Data to process.
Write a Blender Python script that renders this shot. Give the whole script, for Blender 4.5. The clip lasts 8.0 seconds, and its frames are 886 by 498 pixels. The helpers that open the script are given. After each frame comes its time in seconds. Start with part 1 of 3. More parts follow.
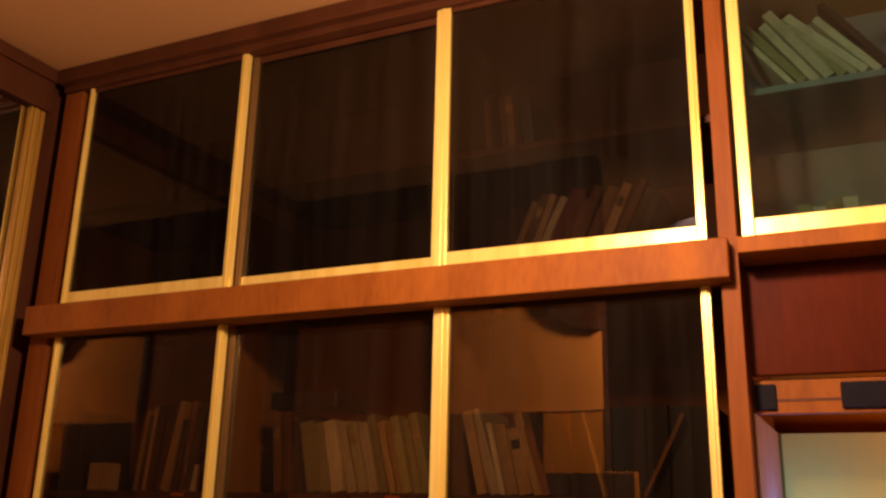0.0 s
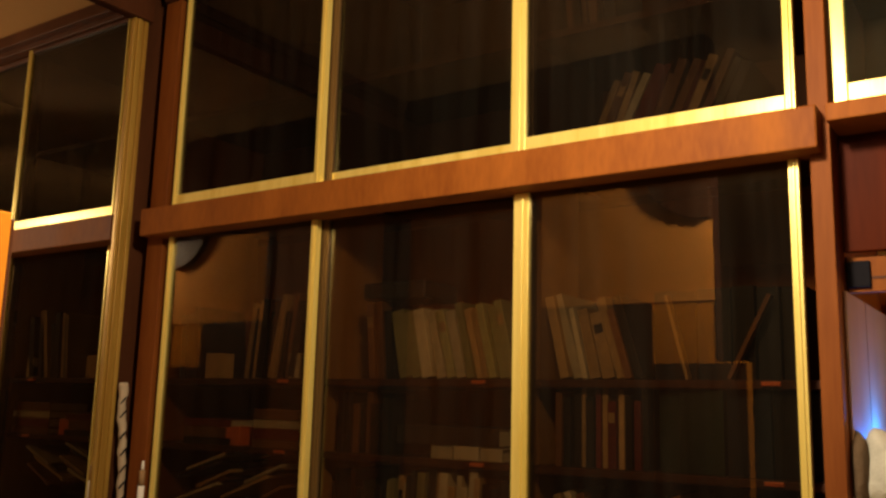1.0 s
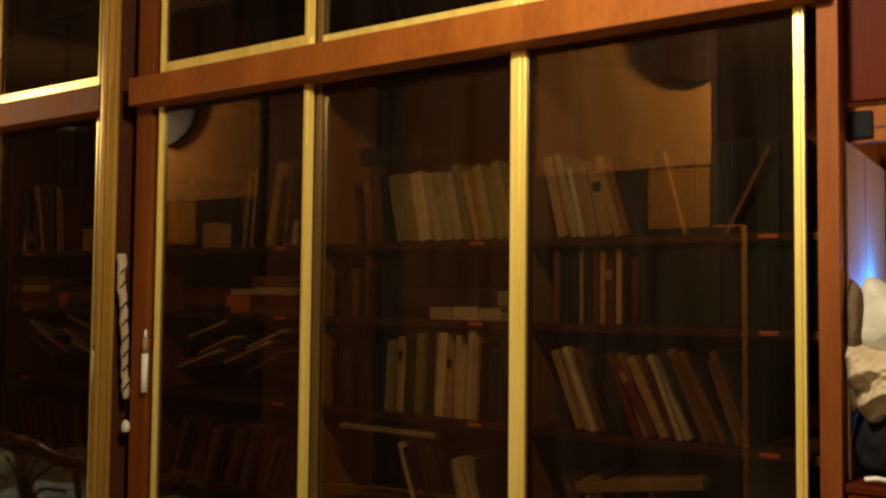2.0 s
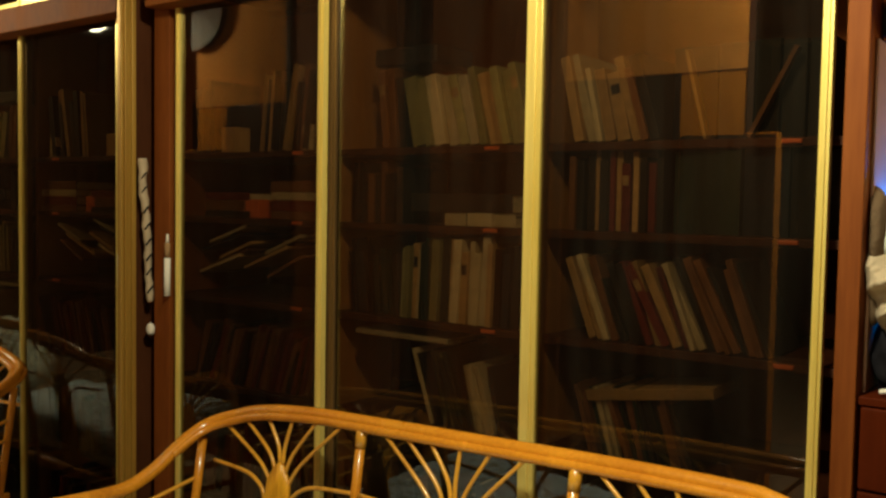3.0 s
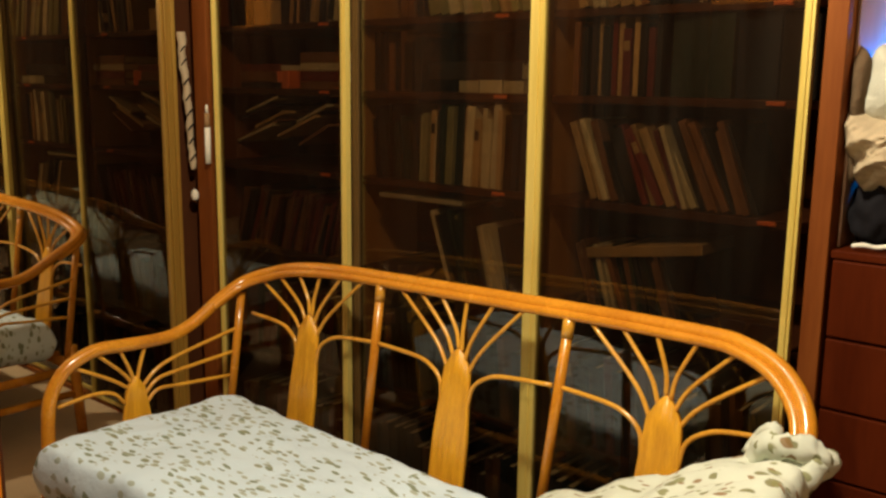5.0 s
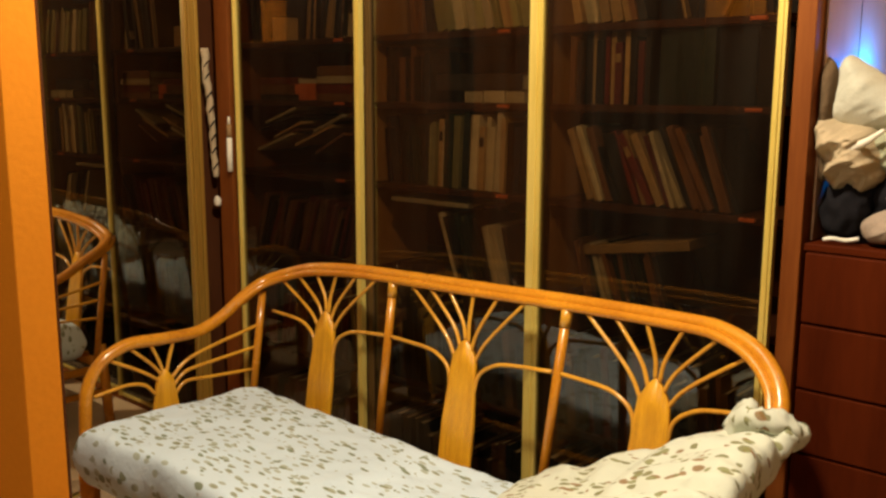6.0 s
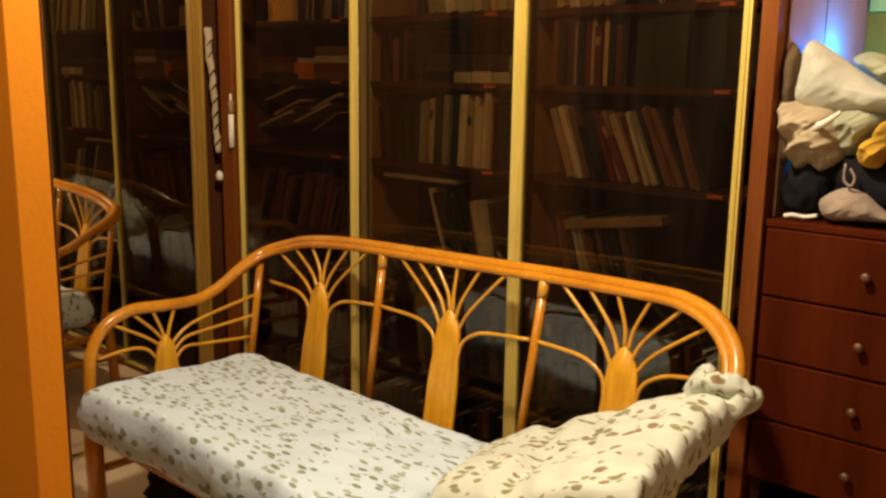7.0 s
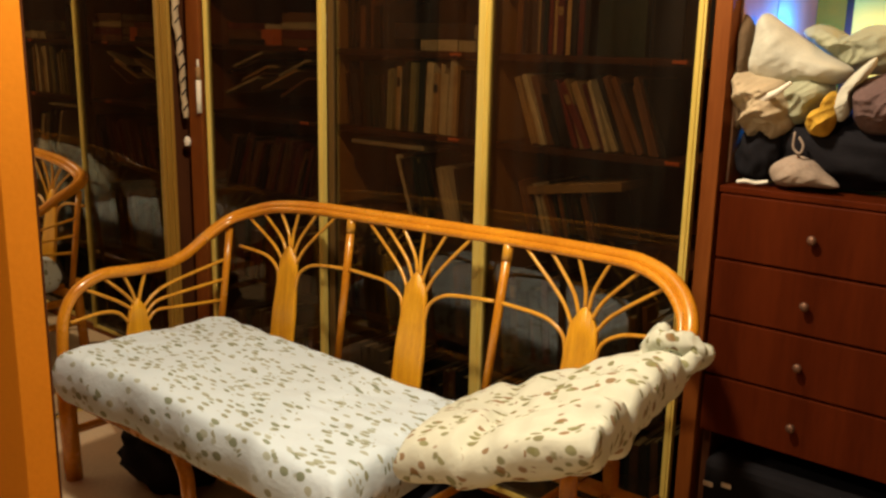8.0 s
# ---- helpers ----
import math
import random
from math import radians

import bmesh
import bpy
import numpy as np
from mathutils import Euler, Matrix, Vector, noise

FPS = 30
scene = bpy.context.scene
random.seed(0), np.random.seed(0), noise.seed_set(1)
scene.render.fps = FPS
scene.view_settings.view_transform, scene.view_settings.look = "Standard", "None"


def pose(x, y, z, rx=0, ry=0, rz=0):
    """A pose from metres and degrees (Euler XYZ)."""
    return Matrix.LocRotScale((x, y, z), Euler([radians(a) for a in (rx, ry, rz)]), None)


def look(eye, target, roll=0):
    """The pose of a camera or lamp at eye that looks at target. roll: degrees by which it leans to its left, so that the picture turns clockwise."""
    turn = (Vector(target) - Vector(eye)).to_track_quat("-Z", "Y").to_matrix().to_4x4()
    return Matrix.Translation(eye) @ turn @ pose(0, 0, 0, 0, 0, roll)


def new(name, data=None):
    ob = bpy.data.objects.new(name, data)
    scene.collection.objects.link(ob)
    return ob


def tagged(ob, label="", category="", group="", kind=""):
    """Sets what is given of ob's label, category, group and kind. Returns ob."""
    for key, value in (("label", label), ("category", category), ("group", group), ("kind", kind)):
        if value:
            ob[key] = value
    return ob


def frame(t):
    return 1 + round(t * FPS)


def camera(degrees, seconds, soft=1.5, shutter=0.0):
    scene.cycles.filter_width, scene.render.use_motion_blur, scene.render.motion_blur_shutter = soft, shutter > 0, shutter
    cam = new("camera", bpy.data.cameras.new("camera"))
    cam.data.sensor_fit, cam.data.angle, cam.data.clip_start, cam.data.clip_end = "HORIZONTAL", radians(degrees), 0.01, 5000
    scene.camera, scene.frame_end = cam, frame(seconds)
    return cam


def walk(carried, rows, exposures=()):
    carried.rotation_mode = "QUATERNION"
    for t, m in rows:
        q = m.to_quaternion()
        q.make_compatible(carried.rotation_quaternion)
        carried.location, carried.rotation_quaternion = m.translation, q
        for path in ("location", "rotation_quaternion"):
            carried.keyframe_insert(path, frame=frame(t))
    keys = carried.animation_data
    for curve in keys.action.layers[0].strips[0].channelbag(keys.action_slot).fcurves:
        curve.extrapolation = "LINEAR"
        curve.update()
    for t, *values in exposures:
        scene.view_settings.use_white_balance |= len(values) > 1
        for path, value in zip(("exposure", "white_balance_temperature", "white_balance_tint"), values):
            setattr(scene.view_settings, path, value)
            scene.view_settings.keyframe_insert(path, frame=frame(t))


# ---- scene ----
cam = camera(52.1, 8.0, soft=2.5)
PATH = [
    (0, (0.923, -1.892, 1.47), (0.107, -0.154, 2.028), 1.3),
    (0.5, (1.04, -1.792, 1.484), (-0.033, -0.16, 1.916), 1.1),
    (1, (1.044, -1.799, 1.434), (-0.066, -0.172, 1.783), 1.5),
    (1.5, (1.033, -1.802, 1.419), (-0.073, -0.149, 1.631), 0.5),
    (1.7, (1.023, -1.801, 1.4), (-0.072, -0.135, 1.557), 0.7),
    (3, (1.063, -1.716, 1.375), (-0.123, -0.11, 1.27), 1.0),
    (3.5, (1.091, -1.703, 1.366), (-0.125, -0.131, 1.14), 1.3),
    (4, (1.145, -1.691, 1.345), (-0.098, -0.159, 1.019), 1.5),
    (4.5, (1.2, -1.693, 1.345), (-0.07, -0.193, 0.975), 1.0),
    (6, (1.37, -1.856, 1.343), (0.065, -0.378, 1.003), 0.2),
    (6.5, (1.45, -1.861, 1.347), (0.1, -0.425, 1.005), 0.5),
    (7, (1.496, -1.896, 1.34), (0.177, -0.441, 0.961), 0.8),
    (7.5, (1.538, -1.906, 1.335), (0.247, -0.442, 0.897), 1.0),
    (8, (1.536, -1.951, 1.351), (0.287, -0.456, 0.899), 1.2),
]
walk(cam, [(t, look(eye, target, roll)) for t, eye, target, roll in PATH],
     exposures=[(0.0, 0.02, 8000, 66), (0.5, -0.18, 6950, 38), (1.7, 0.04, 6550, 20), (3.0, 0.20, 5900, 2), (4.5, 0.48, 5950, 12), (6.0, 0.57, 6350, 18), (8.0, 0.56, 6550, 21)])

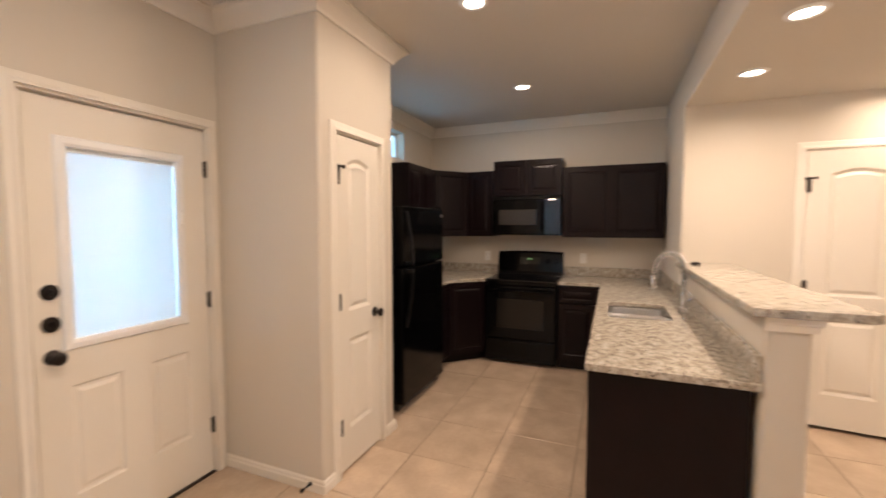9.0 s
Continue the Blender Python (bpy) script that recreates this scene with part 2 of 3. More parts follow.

Given task. All of the lines above should be printed exactly, minus the pictures.

Complete output.
Write a Blender Python script that renders this shot. Give the whole script, for Blender 4.5. The clip lasts 8.0 seconds, and its frames are 886 by 498 pixels. The helpers that open the script are given. After each frame comes its time in seconds. Start with part 1 of 3. More parts follow.
0.0 s
1.0 s
2.0 s
3.0 s
5.0 s
6.0 s
7.0 s
8.0 s
# ---- helpers ----
import math
import random
from math import radians

import bmesh
import bpy
import numpy as np
from mathutils import Euler, Matrix, Vector, noise

FPS = 30
scene = bpy.context.scene
random.seed(0), np.random.seed(0), noise.seed_set(1)
scene.render.fps = FPS
scene.view_settings.view_transform, scene.view_settings.look = "Standard", "None"


def pose(x, y, z, rx=0, ry=0, rz=0):
    """A pose from metres and degrees (Euler XYZ)."""
    return Matrix.LocRotScale((x, y, z), Euler([radians(a) for a in (rx, ry, rz)]), None)


def look(eye, target, roll=0):
    """The pose of a camera or lamp at eye that looks at target. roll: degrees by which it leans to its left, so that the picture turns clockwise."""
    turn = (Vector(target) - Vector(eye)).to_track_quat("-Z", "Y").to_matrix().to_4x4()
    return Matrix.Translation(eye) @ turn @ pose(0, 0, 0, 0, 0, roll)


def new(name, data=None):
    ob = bpy.data.objects.new(name, data)
    scene.collection.objects.link(ob)
    return ob


def tagged(ob, label="", category="", group="", kind=""):
    """Sets what is given of ob's label, category, group and kind. Returns ob."""
    for key, value in (("label", label), ("category", category), ("group", group), ("kind", kind)):
        if value:
            ob[key] = value
    return ob


def frame(t):
    return 1 + round(t * FPS)


def camera(degrees, seconds, soft=1.5, shutter=0.0):
    scene.cycles.filter_width, scene.render.use_motion_blur, scene.render.motion_blur_shutter = soft, shutter > 0, shutter
    cam = new("camera", bpy.data.cameras.new("camera"))
    cam.data.sensor_fit, cam.data.angle, cam.data.clip_start, cam.data.clip_end = "HORIZONTAL", radians(degrees), 0.01, 5000
    scene.camera, scene.frame_end = cam, frame(seconds)
    return cam


def walk(carried, rows, exposures=()):
    carried.rotation_mode = "QUATERNION"
    for t, m in rows:
        q = m.to_quaternion()
        q.make_compatible(carried.rotation_quaternion)
        carried.location, carried.rotation_quaternion = m.translation, q
        for path in ("location", "rotation_quaternion"):
            carried.keyframe_insert(path, frame=frame(t))
    keys = carried.animation_data
    for curve in keys.action.layers[0].strips[0].channelbag(keys.action_slot).fcurves:
        curve.extrapolation = "LINEAR"
        curve.update()
    for t, *values in exposures:
        scene.view_settings.use_white_balance |= len(values) > 1
        for path, value in zip(("exposure", "white_balance_temperature", "white_balance_tint"), values):
            setattr(scene.view_settings, path, value)
            scene.view_settings.keyframe_insert(path, frame=frame(t))


# ---- scene ----
cam = camera(52.1, 8.0, soft=2.5)
PATH = [
    (0, (0.923, -1.892, 1.47), (0.107, -0.154, 2.028), 1.3),
    (0.5, (1.04, -1.792, 1.484), (-0.033, -0.16, 1.916), 1.1),
    (1, (1.044, -1.799, 1.434), (-0.066, -0.172, 1.783), 1.5),
    (1.5, (1.033, -1.802, 1.419), (-0.073, -0.149, 1.631), 0.5),
    (1.7, (1.023, -1.801, 1.4), (-0.072, -0.135, 1.557), 0.7),
    (3, (1.063, -1.716, 1.375), (-0.123, -0.11, 1.27), 1.0),
    (3.5, (1.091, -1.703, 1.366), (-0.125, -0.131, 1.14), 1.3),
    (4, (1.145, -1.691, 1.345), (-0.098, -0.159, 1.019), 1.5),
    (4.5, (1.2, -1.693, 1.345), (-0.07, -0.193, 0.975), 1.0),
    (6, (1.37, -1.856, 1.343), (0.065, -0.378, 1.003), 0.2),
    (6.5, (1.45, -1.861, 1.347), (0.1, -0.425, 1.005), 0.5),
    (7, (1.496, -1.896, 1.34), (0.177, -0.441, 0.961), 0.8),
    (7.5, (1.538, -1.906, 1.335), (0.247, -0.442, 0.897), 1.0),
    (8, (1.536, -1.951, 1.351), (0.287, -0.456, 0.899), 1.2),
]
walk(cam, [(t, look(eye, target, roll)) for t, eye, target, roll in PATH],
     exposures=[(0.0, 0.02, 8000, 66), (0.5, -0.18, 6950, 38), (1.7, 0.04, 6550, 20), (3.0, 0.20, 5900, 2), (4.5, 0.48, 5950, 12), (6.0, 0.57, 6350, 18), (8.0, 0.56, 6550, 21)])

9.0 s
Continue the Blender Python (bpy) script that recreates this scene with part 2 of 3. More parts follow.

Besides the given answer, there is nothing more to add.